= To be done =
Skip every picture and transcribe the remaining material exactly.

= Dataset extract =

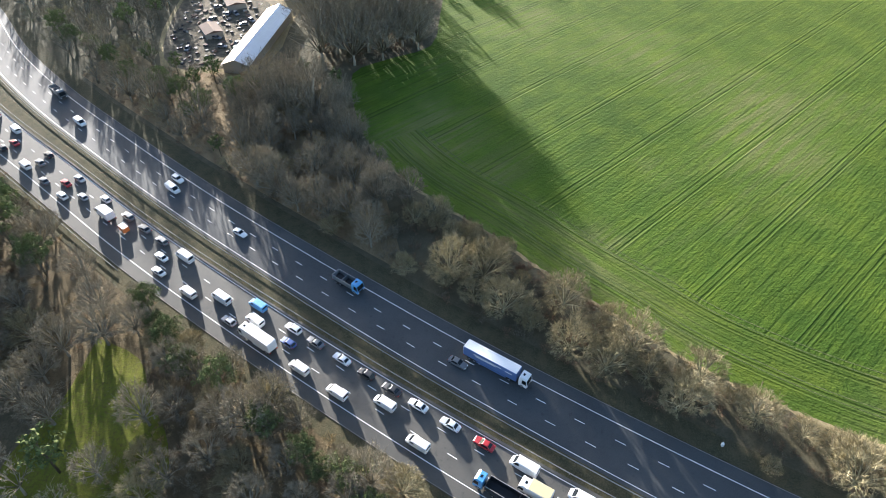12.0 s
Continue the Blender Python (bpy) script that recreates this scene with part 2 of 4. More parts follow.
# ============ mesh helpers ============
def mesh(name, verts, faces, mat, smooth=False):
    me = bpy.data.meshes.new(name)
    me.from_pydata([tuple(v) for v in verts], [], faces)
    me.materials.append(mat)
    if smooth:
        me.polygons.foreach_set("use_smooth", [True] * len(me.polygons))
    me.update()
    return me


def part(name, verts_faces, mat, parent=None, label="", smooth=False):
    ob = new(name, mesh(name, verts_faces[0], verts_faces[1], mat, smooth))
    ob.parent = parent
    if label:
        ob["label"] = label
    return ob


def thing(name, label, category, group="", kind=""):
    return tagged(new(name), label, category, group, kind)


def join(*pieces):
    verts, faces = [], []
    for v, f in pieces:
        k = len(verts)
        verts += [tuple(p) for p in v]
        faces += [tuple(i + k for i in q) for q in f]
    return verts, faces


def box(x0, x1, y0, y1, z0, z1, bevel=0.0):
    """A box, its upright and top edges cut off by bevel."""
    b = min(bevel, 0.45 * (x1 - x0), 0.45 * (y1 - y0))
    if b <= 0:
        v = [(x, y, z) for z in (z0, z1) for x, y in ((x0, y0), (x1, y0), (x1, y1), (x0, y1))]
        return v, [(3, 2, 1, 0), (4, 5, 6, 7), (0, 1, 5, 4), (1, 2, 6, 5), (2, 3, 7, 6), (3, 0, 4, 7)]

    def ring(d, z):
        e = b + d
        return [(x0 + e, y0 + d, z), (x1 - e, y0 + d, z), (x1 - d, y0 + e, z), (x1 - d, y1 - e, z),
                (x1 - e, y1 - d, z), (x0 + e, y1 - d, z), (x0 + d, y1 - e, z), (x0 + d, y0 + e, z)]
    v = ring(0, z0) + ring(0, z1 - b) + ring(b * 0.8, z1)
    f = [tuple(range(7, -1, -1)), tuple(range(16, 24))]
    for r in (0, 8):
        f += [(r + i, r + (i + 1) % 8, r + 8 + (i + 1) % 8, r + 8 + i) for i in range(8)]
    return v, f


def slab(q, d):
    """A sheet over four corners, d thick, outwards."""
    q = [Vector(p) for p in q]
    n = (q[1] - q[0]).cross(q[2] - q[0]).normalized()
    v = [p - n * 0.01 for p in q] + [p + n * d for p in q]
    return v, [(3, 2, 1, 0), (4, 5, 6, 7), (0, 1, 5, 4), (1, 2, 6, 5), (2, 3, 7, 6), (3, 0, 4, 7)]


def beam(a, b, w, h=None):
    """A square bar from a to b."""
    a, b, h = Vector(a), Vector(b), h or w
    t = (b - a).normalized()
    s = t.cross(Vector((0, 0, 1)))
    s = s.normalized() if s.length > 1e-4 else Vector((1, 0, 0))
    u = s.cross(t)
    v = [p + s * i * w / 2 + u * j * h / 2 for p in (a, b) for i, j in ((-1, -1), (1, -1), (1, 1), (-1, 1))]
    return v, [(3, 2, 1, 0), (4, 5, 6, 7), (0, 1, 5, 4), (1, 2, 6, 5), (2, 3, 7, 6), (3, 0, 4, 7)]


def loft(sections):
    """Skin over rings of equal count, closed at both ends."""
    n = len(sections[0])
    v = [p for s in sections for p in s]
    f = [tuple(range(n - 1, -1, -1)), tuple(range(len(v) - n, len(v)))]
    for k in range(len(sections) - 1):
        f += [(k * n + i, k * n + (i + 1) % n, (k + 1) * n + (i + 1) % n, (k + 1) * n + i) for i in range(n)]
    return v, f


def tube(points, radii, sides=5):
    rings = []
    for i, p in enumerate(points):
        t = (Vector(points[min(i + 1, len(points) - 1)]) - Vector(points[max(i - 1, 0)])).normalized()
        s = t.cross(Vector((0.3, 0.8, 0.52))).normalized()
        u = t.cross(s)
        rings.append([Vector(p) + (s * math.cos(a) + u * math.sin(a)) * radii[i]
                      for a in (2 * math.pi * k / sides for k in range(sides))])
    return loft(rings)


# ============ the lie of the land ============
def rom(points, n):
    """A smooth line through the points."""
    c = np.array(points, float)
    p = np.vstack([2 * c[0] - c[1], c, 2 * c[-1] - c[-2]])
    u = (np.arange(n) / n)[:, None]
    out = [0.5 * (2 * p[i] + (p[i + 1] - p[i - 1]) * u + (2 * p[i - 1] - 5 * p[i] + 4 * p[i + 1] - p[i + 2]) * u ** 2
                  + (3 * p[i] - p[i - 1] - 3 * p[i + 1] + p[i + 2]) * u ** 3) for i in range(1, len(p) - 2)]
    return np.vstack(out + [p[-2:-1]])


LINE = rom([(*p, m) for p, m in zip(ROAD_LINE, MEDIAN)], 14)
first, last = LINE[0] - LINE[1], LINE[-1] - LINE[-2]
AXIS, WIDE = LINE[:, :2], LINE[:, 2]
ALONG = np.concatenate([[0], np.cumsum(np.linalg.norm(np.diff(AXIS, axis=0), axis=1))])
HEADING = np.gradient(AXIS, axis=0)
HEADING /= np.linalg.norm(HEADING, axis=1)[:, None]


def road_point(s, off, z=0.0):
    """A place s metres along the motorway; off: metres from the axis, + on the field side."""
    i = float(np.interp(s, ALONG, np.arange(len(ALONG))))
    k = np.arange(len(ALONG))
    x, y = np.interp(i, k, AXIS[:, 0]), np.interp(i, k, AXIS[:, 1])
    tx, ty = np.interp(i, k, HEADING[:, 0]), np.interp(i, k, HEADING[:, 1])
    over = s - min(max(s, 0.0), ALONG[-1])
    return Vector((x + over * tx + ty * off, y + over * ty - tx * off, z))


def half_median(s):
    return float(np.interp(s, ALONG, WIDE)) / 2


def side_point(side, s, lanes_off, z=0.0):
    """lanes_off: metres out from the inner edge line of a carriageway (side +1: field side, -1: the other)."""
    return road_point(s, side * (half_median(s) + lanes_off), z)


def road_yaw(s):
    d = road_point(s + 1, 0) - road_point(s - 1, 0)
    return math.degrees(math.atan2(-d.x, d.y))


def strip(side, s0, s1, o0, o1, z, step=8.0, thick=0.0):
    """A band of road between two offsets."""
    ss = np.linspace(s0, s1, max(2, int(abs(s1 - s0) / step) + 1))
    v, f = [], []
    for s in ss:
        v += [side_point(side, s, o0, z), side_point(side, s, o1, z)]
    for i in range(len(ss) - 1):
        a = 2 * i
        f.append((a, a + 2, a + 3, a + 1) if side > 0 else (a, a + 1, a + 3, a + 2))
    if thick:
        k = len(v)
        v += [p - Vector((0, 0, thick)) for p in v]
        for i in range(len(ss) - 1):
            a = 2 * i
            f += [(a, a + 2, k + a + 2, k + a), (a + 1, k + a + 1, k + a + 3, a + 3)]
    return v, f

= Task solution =
12.0 s
Continue the Blender Python (bpy) script that recreates this scene with part 2 of 4. More parts follow.
# ============ mesh helpers ============
def mesh(name, verts, faces, mat, smooth=False):
    me = bpy.data.meshes.new(name)
    me.from_pydata([tuple(v) for v in verts], [], faces)
    me.materials.append(mat)
    if smooth:
        me.polygons.foreach_set("use_smooth", [True] * len(me.polygons))
    me.update()
    return me


def part(name, verts_faces, mat, parent=None, label="", smooth=False):
    ob = new(name, mesh(name, verts_faces[0], verts_faces[1], mat, smooth))
    ob.parent = parent
    if label:
        ob["label"] = label
    return ob


def thing(name, label, category, group="", kind=""):
    return tagged(new(name), label, category, group, kind)


def join(*pieces):
    verts, faces = [], []
    for v, f in pieces:
        k = len(verts)
        verts += [tuple(p) for p in v]
        faces += [tuple(i + k for i in q) for q in f]
    return verts, faces


def box(x0, x1, y0, y1, z0, z1, bevel=0.0):
    """A box, its upright and top edges cut off by bevel."""
    b = min(bevel, 0.45 * (x1 - x0), 0.45 * (y1 - y0))
    if b <= 0:
        v = [(x, y, z) for z in (z0, z1) for x, y in ((x0, y0), (x1, y0), (x1, y1), (x0, y1))]
        return v, [(3, 2, 1, 0), (4, 5, 6, 7), (0, 1, 5, 4), (1, 2, 6, 5), (2, 3, 7, 6), (3, 0, 4, 7)]

    def ring(d, z):
        e = b + d
        return [(x0 + e, y0 + d, z), (x1 - e, y0 + d, z), (x1 - d, y0 + e, z), (x1 - d, y1 - e, z),
                (x1 - e, y1 - d, z), (x0 + e, y1 - d, z), (x0 + d, y1 - e, z), (x0 + d, y0 + e, z)]
    v = ring(0, z0) + ring(0, z1 - b) + ring(b * 0.8, z1)
    f = [tuple(range(7, -1, -1)), tuple(range(16, 24))]
    for r in (0, 8):
        f += [(r + i, r + (i + 1) % 8, r + 8 + (i + 1) % 8, r + 8 + i) for i in range(8)]
    return v, f


def slab(q, d):
    """A sheet over four corners, d thick, outwards."""
    q = [Vector(p) for p in q]
    n = (q[1] - q[0]).cross(q[2] - q[0]).normalized()
    v = [p - n * 0.01 for p in q] + [p + n * d for p in q]
    return v, [(3, 2, 1, 0), (4, 5, 6, 7), (0, 1, 5, 4), (1, 2, 6, 5), (2, 3, 7, 6), (3, 0, 4, 7)]


def beam(a, b, w, h=None):
    """A square bar from a to b."""
    a, b, h = Vector(a), Vector(b), h or w
    t = (b - a).normalized()
    s = t.cross(Vector((0, 0, 1)))
    s = s.normalized() if s.length > 1e-4 else Vector((1, 0, 0))
    u = s.cross(t)
    v = [p + s * i * w / 2 + u * j * h / 2 for p in (a, b) for i, j in ((-1, -1), (1, -1), (1, 1), (-1, 1))]
    return v, [(3, 2, 1, 0), (4, 5, 6, 7), (0, 1, 5, 4), (1, 2, 6, 5), (2, 3, 7, 6), (3, 0, 4, 7)]


def loft(sections):
    """Skin over rings of equal count, closed at both ends."""
    n = len(sections[0])
    v = [p for s in sections for p in s]
    f = [tuple(range(n - 1, -1, -1)), tuple(range(len(v) - n, len(v)))]
    for k in range(len(sections) - 1):
        f += [(k * n + i, k * n + (i + 1) % n, (k + 1) * n + (i + 1) % n, (k + 1) * n + i) for i in range(n)]
    return v, f


def tube(points, radii, sides=5):
    rings = []
    for i, p in enumerate(points):
        t = (Vector(points[min(i + 1, len(points) - 1)]) - Vector(points[max(i - 1, 0)])).normalized()
        s = t.cross(Vector((0.3, 0.8, 0.52))).normalized()
        u = t.cross(s)
        rings.append([Vector(p) + (s * math.cos(a) + u * math.sin(a)) * radii[i]
                      for a in (2 * math.pi * k / sides for k in range(sides))])
    return loft(rings)


# ============ the lie of the land ============
def rom(points, n):
    """A smooth line through the points."""
    c = np.array(points, float)
    p = np.vstack([2 * c[0] - c[1], c, 2 * c[-1] - c[-2]])
    u = (np.arange(n) / n)[:, None]
    out = [0.5 * (2 * p[i] + (p[i + 1] - p[i - 1]) * u + (2 * p[i - 1] - 5 * p[i] + 4 * p[i + 1] - p[i + 2]) * u ** 2
                  + (3 * p[i] - p[i - 1] - 3 * p[i + 1] + p[i + 2]) * u ** 3) for i in range(1, len(p) - 2)]
    return np.vstack(out + [p[-2:-1]])


LINE = rom([(*p, m) for p, m in zip(ROAD_LINE, MEDIAN)], 14)
first, last = LINE[0] - LINE[1], LINE[-1] - LINE[-2]
AXIS, WIDE = LINE[:, :2], LINE[:, 2]
ALONG = np.concatenate([[0], np.cumsum(np.linalg.norm(np.diff(AXIS, axis=0), axis=1))])
HEADING = np.gradient(AXIS, axis=0)
HEADING /= np.linalg.norm(HEADING, axis=1)[:, None]


def road_point(s, off, z=0.0):
    """A place s metres along the motorway; off: metres from the axis, + on the field side."""
    i = float(np.interp(s, ALONG, np.arange(len(ALONG))))
    k = np.arange(len(ALONG))
    x, y = np.interp(i, k, AXIS[:, 0]), np.interp(i, k, AXIS[:, 1])
    tx, ty = np.interp(i, k, HEADING[:, 0]), np.interp(i, k, HEADING[:, 1])
    over = s - min(max(s, 0.0), ALONG[-1])
    return Vector((x + over * tx + ty * off, y + over * ty - tx * off, z))


def half_median(s):
    return float(np.interp(s, ALONG, WIDE)) / 2


def side_point(side, s, lanes_off, z=0.0):
    """lanes_off: metres out from the inner edge line of a carriageway (side +1: field side, -1: the other)."""
    return road_point(s, side * (half_median(s) + lanes_off), z)


def road_yaw(s):
    d = road_point(s + 1, 0) - road_point(s - 1, 0)
    return math.degrees(math.atan2(-d.x, d.y))


def strip(side, s0, s1, o0, o1, z, step=8.0, thick=0.0):
    """A band of road between two offsets."""
    ss = np.linspace(s0, s1, max(2, int(abs(s1 - s0) / step) + 1))
    v, f = [], []
    for s in ss:
        v += [side_point(side, s, o0, z), side_point(side, s, o1, z)]
    for i in range(len(ss) - 1):
        a = 2 * i
        f.append((a, a + 2, a + 3, a + 1) if side > 0 else (a, a + 1, a + 3, a + 2))
    if thick:
        k = len(v)
        v += [p - Vector((0, 0, thick)) for p in v]
        for i in range(len(ss) - 1):
            a = 2 * i
            f += [(a, a + 2, k + a + 2, k + a), (a + 1, k + a + 1, k + a + 3, a + 3)]
    return v, f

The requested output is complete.